"The curfew tolls the knell of parting day,
The lowing herd winds slowly o'er the lea,
The plowman homeward plods his weary way,
And leaves the world to darkness and to me."

Sometimes it is a righteous indignation that blazes and burns, as when Carlyle exclaims, in the presence of selfishness and wrong: "Foolish men imagine that because judgment for an evil thing is delayed, there is no justice but an accidental one, here below. Judgment for an evil thing is many times delayed some day or two, some century or two, but it is sure as life, it is as sure as death! In the center of the world-whirlwind, verily now as in the oldest days, dwells and speaks a God. The great soul of the world is just."

Often the mood or spirit of gifted writers is something too intangible to be firmly grasped, yet its presence is felt as a pervasive and delightful atmosphere. A work is sometimes suffused with the divine touch of genius, as the delicate and indescribable hues of autumn glorify the valleys and mountains. While hovering near the earth for a time, the spirit of genius, as in Shakespeare and Ruskin, sometimes suddenly and spontaneously soars to regions of supernal splendor,—altitudes of beauty absolutely inaccessible to ordinary and unaided mortals.
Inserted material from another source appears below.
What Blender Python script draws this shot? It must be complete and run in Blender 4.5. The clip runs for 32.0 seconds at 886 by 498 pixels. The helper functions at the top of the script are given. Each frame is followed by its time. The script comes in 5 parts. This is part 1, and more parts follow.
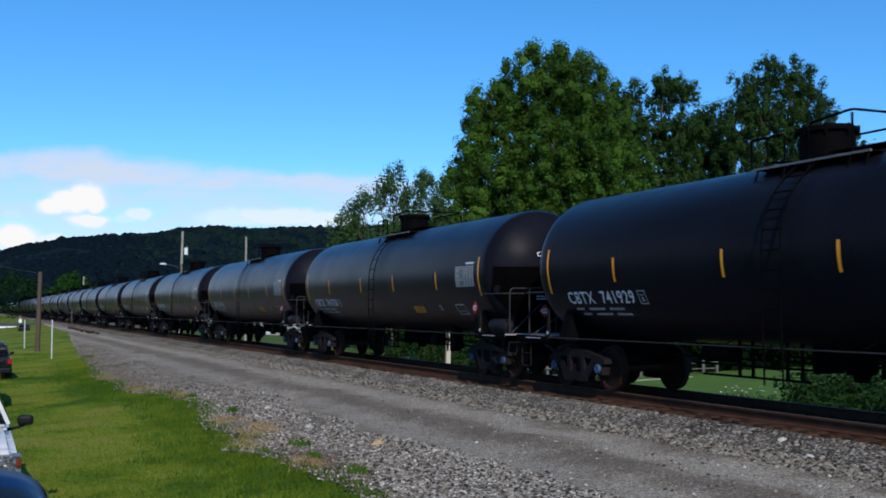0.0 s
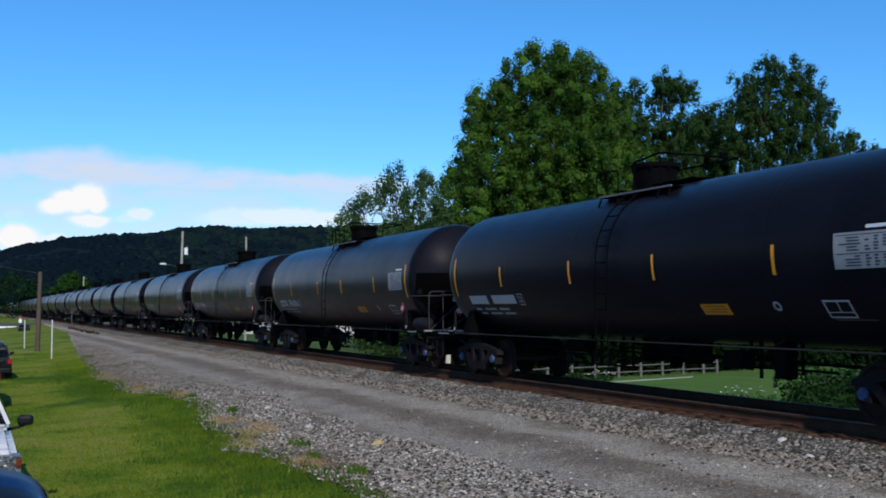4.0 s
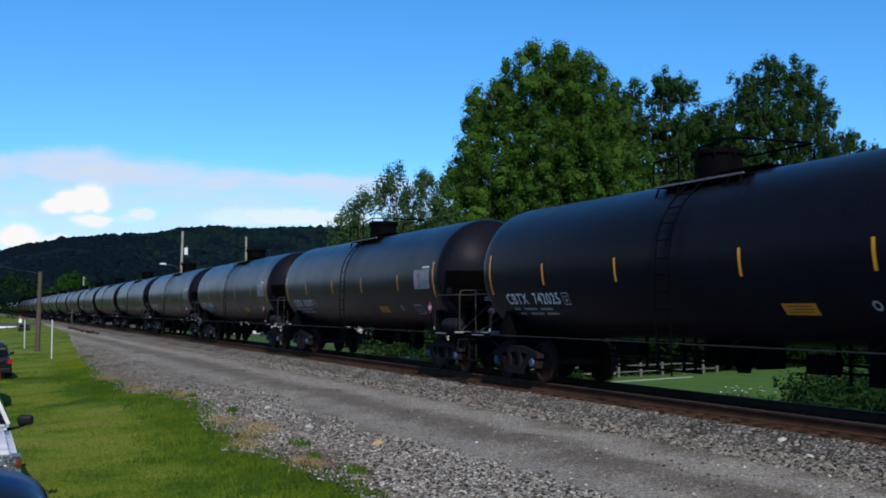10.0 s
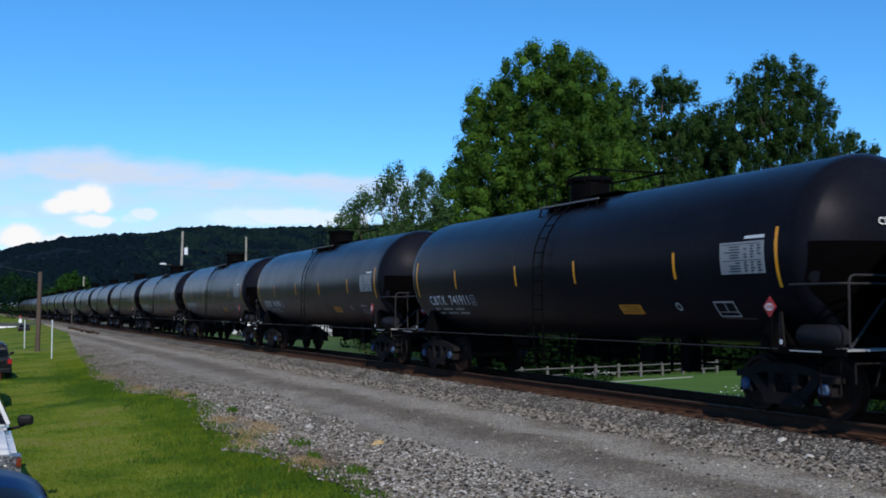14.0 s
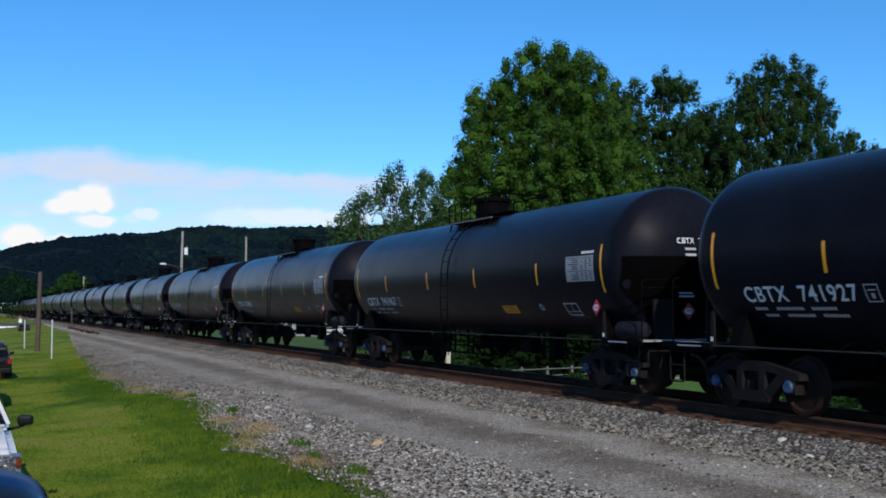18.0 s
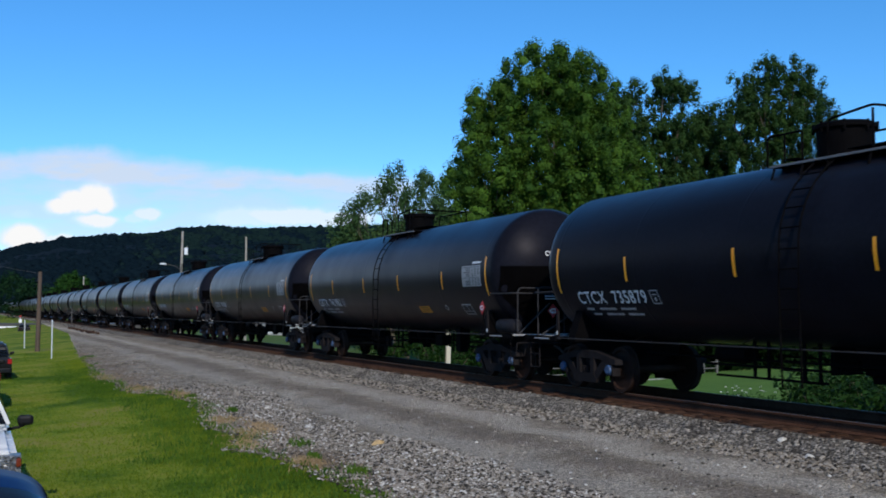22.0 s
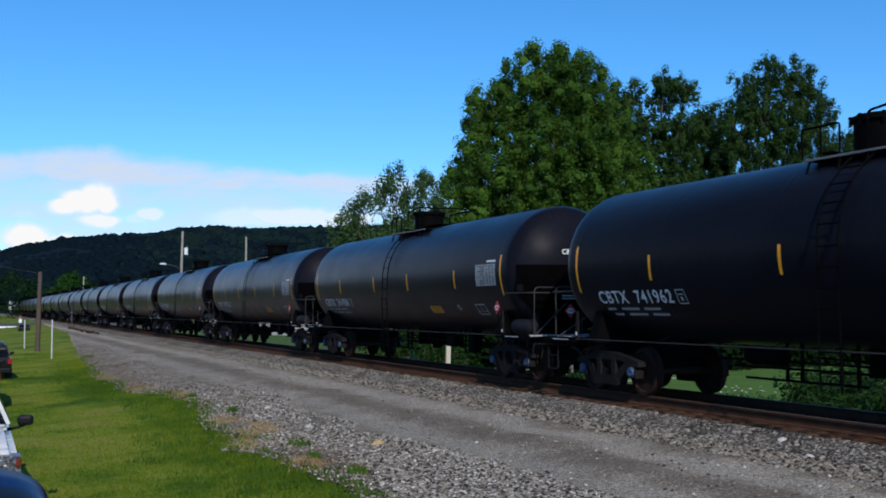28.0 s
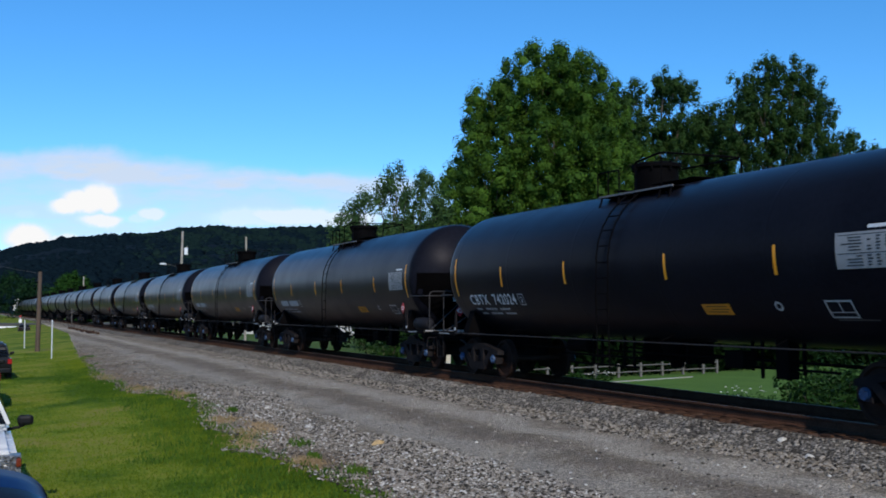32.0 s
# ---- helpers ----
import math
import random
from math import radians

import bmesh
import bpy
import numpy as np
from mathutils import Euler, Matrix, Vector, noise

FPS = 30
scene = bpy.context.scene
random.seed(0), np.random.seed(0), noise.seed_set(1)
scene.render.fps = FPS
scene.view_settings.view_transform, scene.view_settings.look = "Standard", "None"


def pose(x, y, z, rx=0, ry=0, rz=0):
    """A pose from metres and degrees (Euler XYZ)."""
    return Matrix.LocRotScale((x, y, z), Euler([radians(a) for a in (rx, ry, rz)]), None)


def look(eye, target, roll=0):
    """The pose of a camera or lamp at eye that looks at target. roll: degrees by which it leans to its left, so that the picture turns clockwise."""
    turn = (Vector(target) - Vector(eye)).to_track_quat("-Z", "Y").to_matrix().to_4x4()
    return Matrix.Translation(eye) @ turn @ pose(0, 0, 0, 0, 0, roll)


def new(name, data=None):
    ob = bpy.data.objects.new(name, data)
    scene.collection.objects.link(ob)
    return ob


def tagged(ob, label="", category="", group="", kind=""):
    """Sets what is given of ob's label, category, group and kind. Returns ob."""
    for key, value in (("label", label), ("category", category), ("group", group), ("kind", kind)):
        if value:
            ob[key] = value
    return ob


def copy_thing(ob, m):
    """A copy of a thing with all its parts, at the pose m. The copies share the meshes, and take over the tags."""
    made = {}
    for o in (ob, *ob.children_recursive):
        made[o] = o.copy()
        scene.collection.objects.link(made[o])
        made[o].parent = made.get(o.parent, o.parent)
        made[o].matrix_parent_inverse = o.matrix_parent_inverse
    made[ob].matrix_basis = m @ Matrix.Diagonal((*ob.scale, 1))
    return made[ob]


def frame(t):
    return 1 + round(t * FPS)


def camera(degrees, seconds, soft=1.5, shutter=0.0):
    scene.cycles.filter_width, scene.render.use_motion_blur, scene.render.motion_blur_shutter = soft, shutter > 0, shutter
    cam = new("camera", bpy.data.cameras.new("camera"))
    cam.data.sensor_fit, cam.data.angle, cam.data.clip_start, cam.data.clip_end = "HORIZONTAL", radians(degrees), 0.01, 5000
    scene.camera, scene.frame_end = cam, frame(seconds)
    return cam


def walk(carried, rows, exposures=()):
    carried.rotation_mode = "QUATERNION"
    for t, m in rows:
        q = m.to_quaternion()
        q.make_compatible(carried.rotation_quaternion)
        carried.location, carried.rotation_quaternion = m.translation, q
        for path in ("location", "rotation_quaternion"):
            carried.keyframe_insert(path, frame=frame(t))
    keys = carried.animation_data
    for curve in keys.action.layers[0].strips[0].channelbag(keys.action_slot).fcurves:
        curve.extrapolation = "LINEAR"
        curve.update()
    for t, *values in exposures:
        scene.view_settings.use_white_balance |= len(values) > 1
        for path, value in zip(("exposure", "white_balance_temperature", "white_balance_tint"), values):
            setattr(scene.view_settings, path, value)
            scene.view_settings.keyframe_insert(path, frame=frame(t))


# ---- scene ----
cam = camera(44.34, 32.0, soft=1.8, shutter=0.08)
EYE = Vector((0.0, 0.0, 1.65))
VIEW = look(EYE, (39.574, 91.668, 7.203))
walk(cam, [(0.0, VIEW), (32.0, VIEW)])

# ---- light ----
world = bpy.data.worlds.new("sky")
scene.world = world
world.use_nodes = True
wn = world.node_tree
sky = wn.nodes.new("ShaderNodeTexSky")
sky.sky_type = "NISHITA"
sky.sun_disc = False
sky.sun_elevation = radians(32)
sky.sun_rotation = radians(193)
sky.air_density = 1.0
sky.dust_density = 0.0
sky.ozone_density = 8.0
sky.altitude = 1500
wn.nodes["Background"].inputs["Strength"].default_value = 0.15
deep = wn.nodes.new("ShaderNodeHueSaturation")
deep.inputs["Saturation"].default_value = 1.13
deep.inputs["Hue"].default_value = 0.4955
deep.inputs["Value"].default_value = 1.05
wn.links.new(sky.outputs[0], deep.inputs["Color"])
wn.links.new(deep.outputs[0], wn.nodes["Background"].inputs["Color"])

sun = new("sun", bpy.data.lights.new("sun", "SUN"))
sun.data.energy = 3.4
sun.data.angle = radians(0.6)
sun.data.color = (1.0, 0.93, 0.83)
sun.matrix_world = look((-19.1, -82.6, 53.0), (0, 0, 0))
scene.view_settings.exposure = 0.0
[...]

The purpose of a literary work, like its mood or spirit, may be various. In a measure it varies with the department of literature to which the work belongs. The purpose of history, which brings before us the achievements of the past, is chiefly instruction. The oratory of the pulpit and the forum aims at persuasion. Fiction aims primarily at entertainment, though it may also be made the vehicle for religious, sociological, or moral teachings. Poetry aims at pleasure by means of melody, felicity of expression, the picturing of moods and scenes, and the narration of interesting incidents or important events. When the purpose of a production is clearly apprehended we are prepared to judge of the wisdom of the author in his choice and adaptation of means.

24. Study of an Author's Life. The foregoing considerations show us the value of an acquaintance with an author's life. Without this acquaintance we are not prepared, in many cases, to understand or judge his productions. A good biography will acquaint us with the circumstances in which his talents were developed, and disclose to us the autobiographic materials which have been embodied in his works. It will reveal to us his views of life and his principles of art. It will show us, in short, the man behind the work, and thus help us to grasp the full significance of his utterance.

No one is absolutely independent of his surroundings. Men are frequently led, and sometimes driven by them, into the lines of work which they pursue. Hawthorne's stories, for the most part, grew out of his New England life. Had he been brought up south of the Potomac, they would have been different. Had Irving never gone to England, he would not have written "Bracebridge Hall"; and had he not sojourned in Spain, he would not have written "Alhambra" and the "Life of Columbus." Byron's "Childe Harold" is but a poetic record of his travels. Thus it is seen that an author's work, in large measure, grows out of his surroundings and experience, and cannot be thoroughly understood without an acquaintance with his life. It sometimes happens, as Shelley has sung in his interesting "Julian and Maddalo," that

"Most wretched men
Are cradled into poetry by wrong;
They learn in suffering what they teach in song."